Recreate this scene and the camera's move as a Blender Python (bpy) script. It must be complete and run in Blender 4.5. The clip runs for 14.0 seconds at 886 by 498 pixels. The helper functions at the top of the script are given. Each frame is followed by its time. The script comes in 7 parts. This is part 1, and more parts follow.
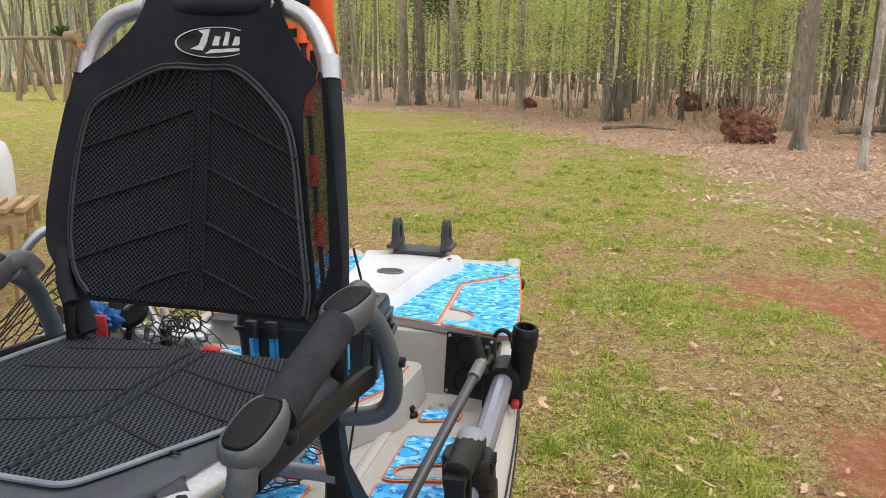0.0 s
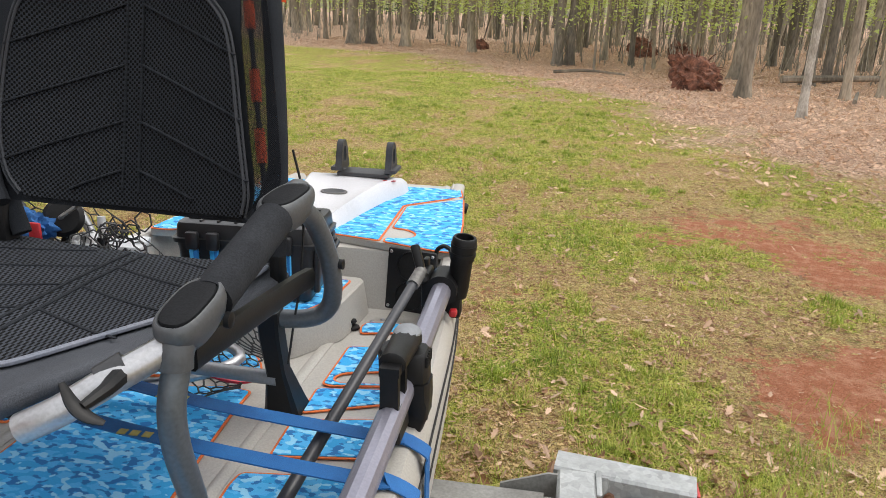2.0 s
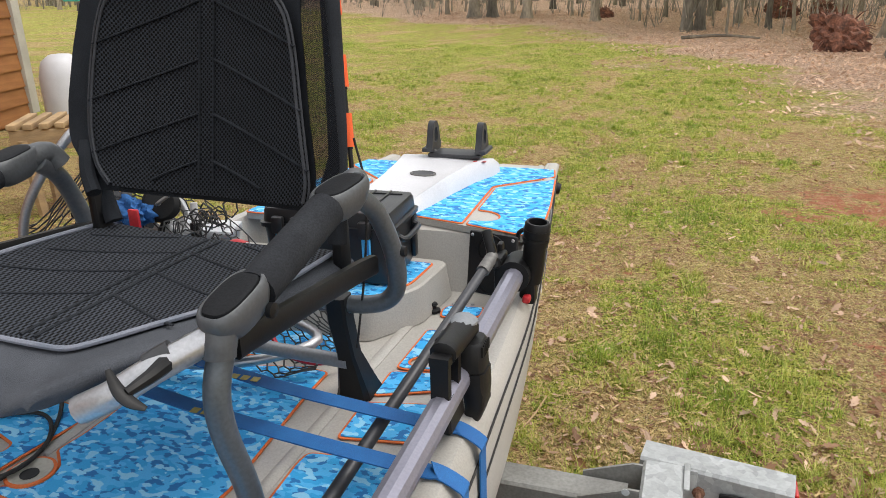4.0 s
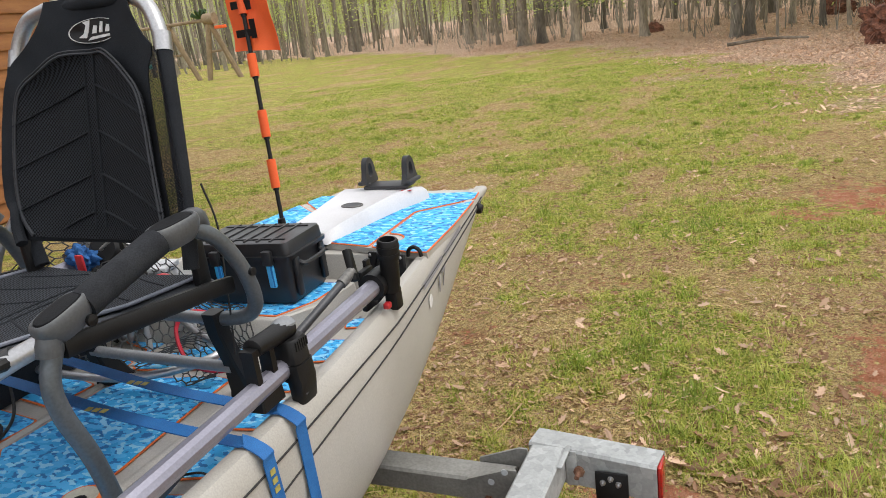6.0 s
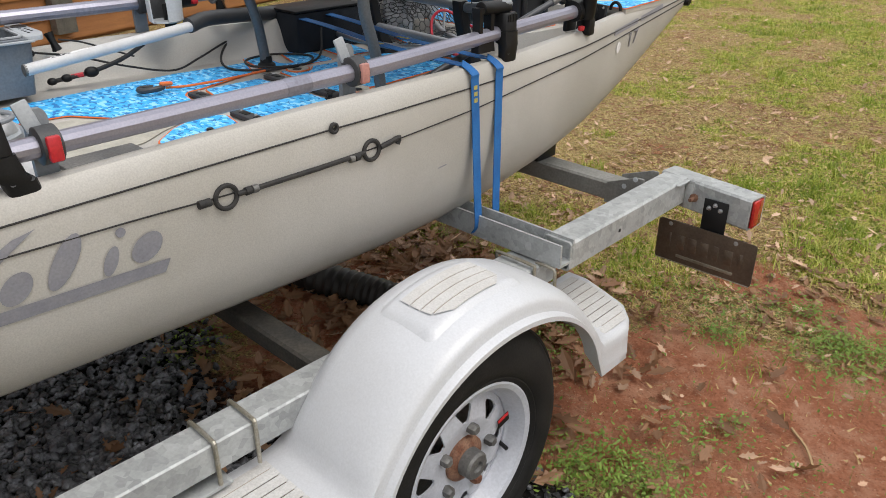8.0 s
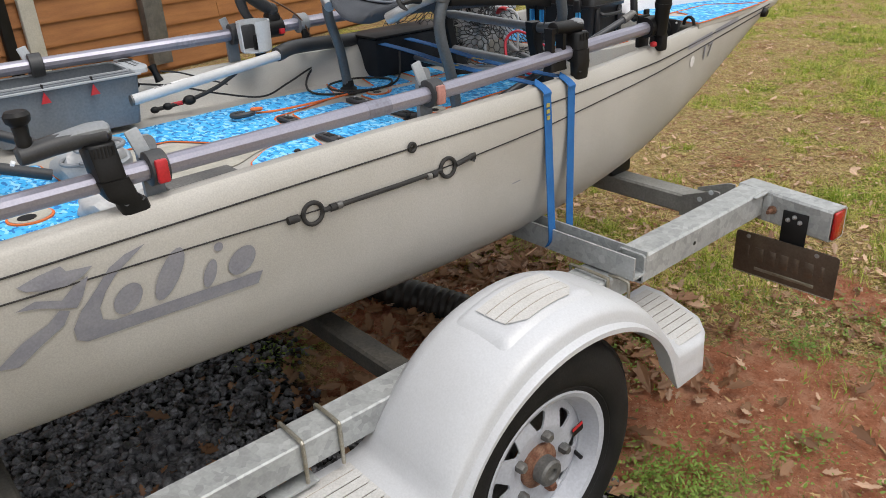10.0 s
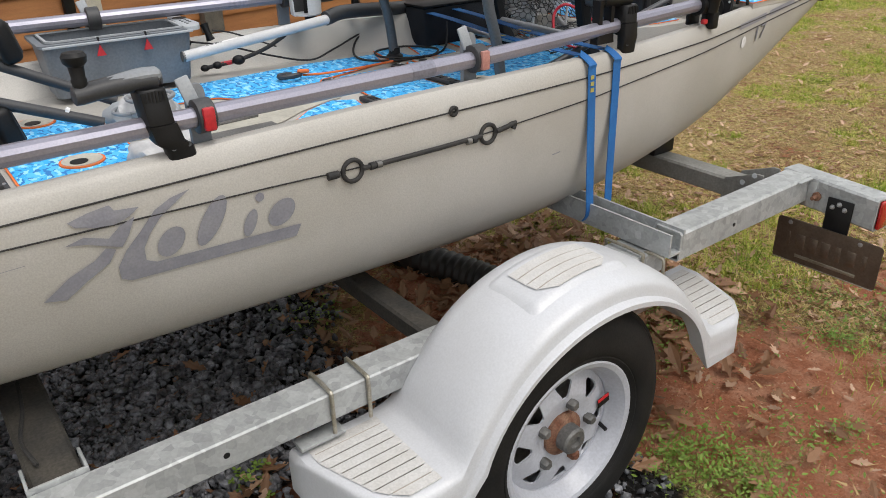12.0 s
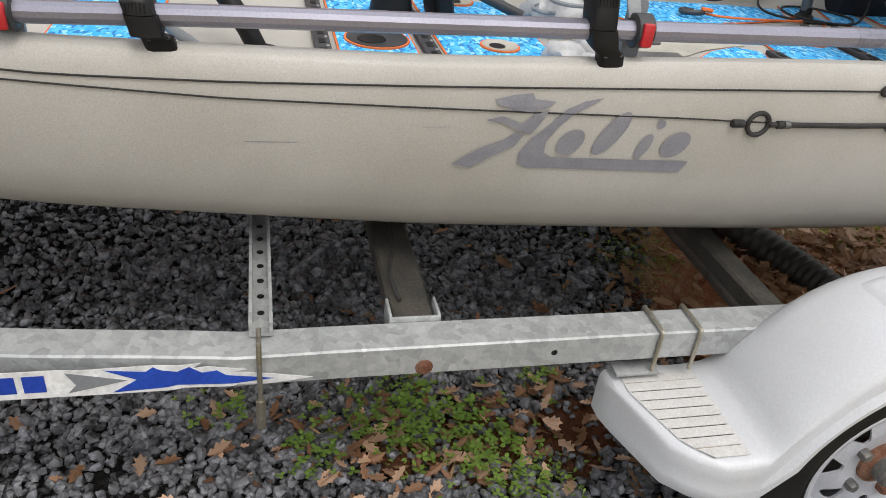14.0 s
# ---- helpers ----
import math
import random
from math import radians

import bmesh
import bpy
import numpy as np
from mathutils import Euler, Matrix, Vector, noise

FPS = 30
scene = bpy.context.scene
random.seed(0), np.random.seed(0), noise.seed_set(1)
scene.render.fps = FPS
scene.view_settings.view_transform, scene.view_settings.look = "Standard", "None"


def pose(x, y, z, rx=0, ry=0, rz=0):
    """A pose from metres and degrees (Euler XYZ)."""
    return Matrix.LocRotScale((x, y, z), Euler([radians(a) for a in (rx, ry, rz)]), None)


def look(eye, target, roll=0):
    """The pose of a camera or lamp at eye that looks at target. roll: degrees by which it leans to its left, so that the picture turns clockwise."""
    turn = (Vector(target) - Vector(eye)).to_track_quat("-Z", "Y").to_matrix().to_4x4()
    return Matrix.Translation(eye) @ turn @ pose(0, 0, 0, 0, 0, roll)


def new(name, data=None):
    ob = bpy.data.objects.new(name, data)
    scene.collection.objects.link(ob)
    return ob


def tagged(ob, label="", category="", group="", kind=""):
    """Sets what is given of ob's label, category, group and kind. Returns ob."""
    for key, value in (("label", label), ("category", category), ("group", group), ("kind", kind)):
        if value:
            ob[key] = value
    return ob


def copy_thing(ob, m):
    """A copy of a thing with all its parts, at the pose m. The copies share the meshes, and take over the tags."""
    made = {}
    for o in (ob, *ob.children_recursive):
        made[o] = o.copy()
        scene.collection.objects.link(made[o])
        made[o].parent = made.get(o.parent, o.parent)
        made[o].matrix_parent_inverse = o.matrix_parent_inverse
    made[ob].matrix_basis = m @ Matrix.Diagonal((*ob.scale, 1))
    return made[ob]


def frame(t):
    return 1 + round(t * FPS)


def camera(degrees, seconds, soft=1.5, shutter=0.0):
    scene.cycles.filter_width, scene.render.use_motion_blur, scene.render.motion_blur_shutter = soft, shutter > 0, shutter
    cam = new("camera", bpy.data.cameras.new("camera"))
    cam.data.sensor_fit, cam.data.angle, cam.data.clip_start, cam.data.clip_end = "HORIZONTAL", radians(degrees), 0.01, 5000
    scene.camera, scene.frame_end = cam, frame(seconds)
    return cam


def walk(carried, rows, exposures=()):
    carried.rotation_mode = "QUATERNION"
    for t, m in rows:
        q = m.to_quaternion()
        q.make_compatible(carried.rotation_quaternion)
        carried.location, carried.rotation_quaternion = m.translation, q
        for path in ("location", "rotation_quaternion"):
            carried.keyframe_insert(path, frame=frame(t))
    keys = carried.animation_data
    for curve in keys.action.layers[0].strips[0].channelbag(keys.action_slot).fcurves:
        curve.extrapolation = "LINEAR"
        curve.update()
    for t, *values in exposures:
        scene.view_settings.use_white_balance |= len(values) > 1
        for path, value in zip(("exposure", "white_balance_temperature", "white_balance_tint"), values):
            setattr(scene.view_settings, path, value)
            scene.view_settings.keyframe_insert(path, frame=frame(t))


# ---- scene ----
cam = camera(61.0, 14.0, 0.9)
METRES, EYE, TILT, LEAN, TURN = 2.15, 1.56, -14.0, 0.0, 13.0
X0, Y0 = 0.56, 0.0
ROWS = [
    (0.0, 0.0, 0.0, 0.0, -0.0, 0.0, 0.0),
    (0.5, 0.0051, 0.0, -0.0027, -0.88, -0.38, 0.79),
    (1.0, 0.0113, -0.0027, -0.0037, -2.43, -0.75, 1.37),
    (1.5, 0.0101, -0.0052, -0.0158, -3.9, -2.11, 0.19),
    (2.0, 0.0071, -0.0096, -0.0274, -3.82, -4.21, -0.89),
    (2.5, -0.0001, -0.0087, -0.0303, -2.62, -6.34, -2.35),
    (3.0, -0.0104, -0.0086, -0.0355, -0.77, -8.16, -3.38),
    (5.5, 0.2285, -0.0036, 0.0074, 13.69, -2.03, 5.46),
    (6.0, 0.2603, -0.0813, -0.031, 11.13, -3.67, 4.77),
    (6.5, 0.3114, -0.1595, -0.0727, 11.47, -6.42, 0.18),
    (7.0, 0.3918, -0.216, -0.1165, 20.87, -8.04, -4.21),
    (7.5, 0.4281, -0.2671, -0.1424, 27.78, -11.05, -6.5),
    (8.0, 0.4162, -0.3588, -0.183, 29.77, -14.5, -7.13),
    (8.5, 0.4134, -0.3934, -0.188, 30.66, -17.95, -7.2),
    (9.0, 0.4205, -0.3825, -0.1794, 32.72, -15.01, -7.02),
    (11.5, 0.4499, -0.3847, -0.1854, 37.47, -14.3, -5.76),
    (12.0, 0.4465, -0.39, -0.1967, 39.09, -15.46, -7.56),
    (12.5, 0.4316, -0.4023, -0.2076, 41.15, -17.16, -9.93),
    (13.0, 0.415, -0.4149, -0.2198, 43.65, -19.64, -12.34),
    (13.5, 0.4051, -0.4206, -0.2221, 47.78, -22.11, -13.82),
    (14.0, 0.3962, -0.4773, -0.2316, 63.74, -25.69, -18.41),
]
walk(cam, [(t, pose(X0, Y0, EYE, TILT, LEAN, TURN) @ pose(METRES * x, METRES * y, METRES * z, 90 + pitch, roll, yaw)) for t, x, y, z, yaw, pitch, roll in ROWS], [(0.0, 0.36), (3.2, 0.36), (5.3, 0.3), (7.0, 0.28), (8.5, 0.14), (12.0, 0.14), (14.0, 0.2)])

# ---- sky and light: bright overcast ----
SUN_EL, SUN_AZ = 62.0, 75.0
world = bpy.data.worlds.new("sky")
scene.world = world
world.use_nodes = True
wn = world.node_tree.nodes
sky = wn.new("ShaderNodeTexSky")
sky.sky_type, sky.sun_disc = "NISHITA", False
sky.sun_elevation, sky.sun_rotation = radians(SUN_EL), radians(SUN_AZ)
sky.air_density, sky.dust_density, sky.ozone_density = 1.0, 4.0, 1.0
grey = wn.new("ShaderNodeMix")
grey.data_type = "RGBA"
grey.inputs[0].default_value = 0.72
grey.inputs[7].default_value = (10.6, 10.6, 10.6, 1)
world.node_tree.links.new(sky.outputs[0], grey.inputs[6])
world.node_tree.links.new(grey.outputs[2], wn["Background"].inputs[0])
wn["Background"].inputs[1].default_value = 0.126
sun = new("sun", bpy.data.lights.new("sun", "SUN"))
sun.data.energy, sun.data.angle, sun.data.color = 1.25, radians(30), (1.0, 0.96, 0.9)
sun.matrix_world = look((0, 0, 40), (40 * math.sin(radians(SUN_AZ)) * -1, 40 * math.cos(radians(SUN_AZ)) * -1, 40 - 40 * math.tan(radians(SUN_EL))))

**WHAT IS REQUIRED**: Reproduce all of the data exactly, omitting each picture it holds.

**TASK RESPONSE**:
Recreate this scene and the camera's move as a Blender Python (bpy) script. It must be complete and run in Blender 4.5. The clip runs for 14.0 seconds at 886 by 498 pixels. The helper functions at the top of the script are given. Each frame is followed by its time. The script comes in 7 parts. This is part 1, and more parts follow.
0.0 s
2.0 s
4.0 s
6.0 s
8.0 s
10.0 s
12.0 s
14.0 s
# ---- helpers ----
import math
import random
from math import radians

import bmesh
import bpy
import numpy as np
from mathutils import Euler, Matrix, Vector, noise

FPS = 30
scene = bpy.context.scene
random.seed(0), np.random.seed(0), noise.seed_set(1)
scene.render.fps = FPS
scene.view_settings.view_transform, scene.view_settings.look = "Standard", "None"


def pose(x, y, z, rx=0, ry=0, rz=0):
    """A pose from metres and degrees (Euler XYZ)."""
    return Matrix.LocRotScale((x, y, z), Euler([radians(a) for a in (rx, ry, rz)]), None)


def look(eye, target, roll=0):
    """The pose of a camera or lamp at eye that looks at target. roll: degrees by which it leans to its left, so that the picture turns clockwise."""
    turn = (Vector(target) - Vector(eye)).to_track_quat("-Z", "Y").to_matrix().to_4x4()
    return Matrix.Translation(eye) @ turn @ pose(0, 0, 0, 0, 0, roll)


def new(name, data=None):
    ob = bpy.data.objects.new(name, data)
    scene.collection.objects.link(ob)
    return ob


def tagged(ob, label="", category="", group="", kind=""):
    """Sets what is given of ob's label, category, group and kind. Returns ob."""
    for key, value in (("label", label), ("category", category), ("group", group), ("kind", kind)):
        if value:
            ob[key] = value
    return ob


def copy_thing(ob, m):
    """A copy of a thing with all its parts, at the pose m. The copies share the meshes, and take over the tags."""
    made = {}
    for o in (ob, *ob.children_recursive):
        made[o] = o.copy()
        scene.collection.objects.link(made[o])
        made[o].parent = made.get(o.parent, o.parent)
        made[o].matrix_parent_inverse = o.matrix_parent_inverse
    made[ob].matrix_basis = m @ Matrix.Diagonal((*ob.scale, 1))
    return made[ob]


def frame(t):
    return 1 + round(t * FPS)


def camera(degrees, seconds, soft=1.5, shutter=0.0):
    scene.cycles.filter_width, scene.render.use_motion_blur, scene.render.motion_blur_shutter = soft, shutter > 0, shutter
    cam = new("camera", bpy.data.cameras.new("camera"))
    cam.data.sensor_fit, cam.data.angle, cam.data.clip_start, cam.data.clip_end = "HORIZONTAL", radians(degrees), 0.01, 5000
    scene.camera, scene.frame_end = cam, frame(seconds)
    return cam


def walk(carried, rows, exposures=()):
    carried.rotation_mode = "QUATERNION"
    for t, m in rows:
        q = m.to_quaternion()
        q.make_compatible(carried.rotation_quaternion)
        carried.location, carried.rotation_quaternion = m.translation, q
        for path in ("location", "rotation_quaternion"):
            carried.keyframe_insert(path, frame=frame(t))
    keys = carried.animation_data
    for curve in keys.action.layers[0].strips[0].channelbag(keys.action_slot).fcurves:
        curve.extrapolation = "LINEAR"
        curve.update()
    for t, *values in exposures:
        scene.view_settings.use_white_balance |= len(values) > 1
        for path, value in zip(("exposure", "white_balance_temperature", "white_balance_tint"), values):
            setattr(scene.view_settings, path, value)
            scene.view_settings.keyframe_insert(path, frame=frame(t))


# ---- scene ----
cam = camera(61.0, 14.0, 0.9)
METRES, EYE, TILT, LEAN, TURN = 2.15, 1.56, -14.0, 0.0, 13.0
X0, Y0 = 0.56, 0.0
ROWS = [
    (0.0, 0.0, 0.0, 0.0, -0.0, 0.0, 0.0),
    (0.5, 0.0051, 0.0, -0.0027, -0.88, -0.38, 0.79),
    (1.0, 0.0113, -0.0027, -0.0037, -2.43, -0.75, 1.37),
    (1.5, 0.0101, -0.0052, -0.0158, -3.9, -2.11, 0.19),
    (2.0, 0.0071, -0.0096, -0.0274, -3.82, -4.21, -0.89),
    (2.5, -0.0001, -0.0087, -0.0303, -2.62, -6.34, -2.35),
    (3.0, -0.0104, -0.0086, -0.0355, -0.77, -8.16, -3.38),
    (5.5, 0.2285, -0.0036, 0.0074, 13.69, -2.03, 5.46),
    (6.0, 0.2603, -0.0813, -0.031, 11.13, -3.67, 4.77),
    (6.5, 0.3114, -0.1595, -0.0727, 11.47, -6.42, 0.18),
    (7.0, 0.3918, -0.216, -0.1165, 20.87, -8.04, -4.21),
    (7.5, 0.4281, -0.2671, -0.1424, 27.78, -11.05, -6.5),
    (8.0, 0.4162, -0.3588, -0.183, 29.77, -14.5, -7.13),
    (8.5, 0.4134, -0.3934, -0.188, 30.66, -17.95, -7.2),
    (9.0, 0.4205, -0.3825, -0.1794, 32.72, -15.01, -7.02),
    (11.5, 0.4499, -0.3847, -0.1854, 37.47, -14.3, -5.76),
    (12.0, 0.4465, -0.39, -0.1967, 39.09, -15.46, -7.56),
    (12.5, 0.4316, -0.4023, -0.2076, 41.15, -17.16, -9.93),
    (13.0, 0.415, -0.4149, -0.2198, 43.65, -19.64, -12.34),
    (13.5, 0.4051, -0.4206, -0.2221, 47.78, -22.11, -13.82),
    (14.0, 0.3962, -0.4773, -0.2316, 63.74, -25.69, -18.41),
]
walk(cam, [(t, pose(X0, Y0, EYE, TILT, LEAN, TURN) @ pose(METRES * x, METRES * y, METRES * z, 90 + pitch, roll, yaw)) for t, x, y, z, yaw, pitch, roll in ROWS], [(0.0, 0.36), (3.2, 0.36), (5.3, 0.3), (7.0, 0.28), (8.5, 0.14), (12.0, 0.14), (14.0, 0.2)])

# ---- sky and light: bright overcast ----
SUN_EL, SUN_AZ = 62.0, 75.0
world = bpy.data.worlds.new("sky")
scene.world = world
world.use_nodes = True
wn = world.node_tree.nodes
sky = wn.new("ShaderNodeTexSky")
sky.sky_type, sky.sun_disc = "NISHITA", False
sky.sun_elevation, sky.sun_rotation = radians(SUN_EL), radians(SUN_AZ)
sky.air_density, sky.dust_density, sky.ozone_density = 1.0, 4.0, 1.0
grey = wn.new("ShaderNodeMix")
grey.data_type = "RGBA"
grey.inputs[0].default_value = 0.72
grey.inputs[7].default_value = (10.6, 10.6, 10.6, 1)
world.node_tree.links.new(sky.outputs[0], grey.inputs[6])
world.node_tree.links.new(grey.outputs[2], wn["Background"].inputs[0])
wn["Background"].inputs[1].default_value = 0.126
sun = new("sun", bpy.data.lights.new("sun", "SUN"))
sun.data.energy, sun.data.angle, sun.data.color = 1.25, radians(30), (1.0, 0.96, 0.9)
sun.matrix_world = look((0, 0, 40), (40 * math.sin(radians(SUN_AZ)) * -1, 40 * math.cos(radians(SUN_AZ)) * -1, 40 - 40 * math.tan(radians(SUN_EL))))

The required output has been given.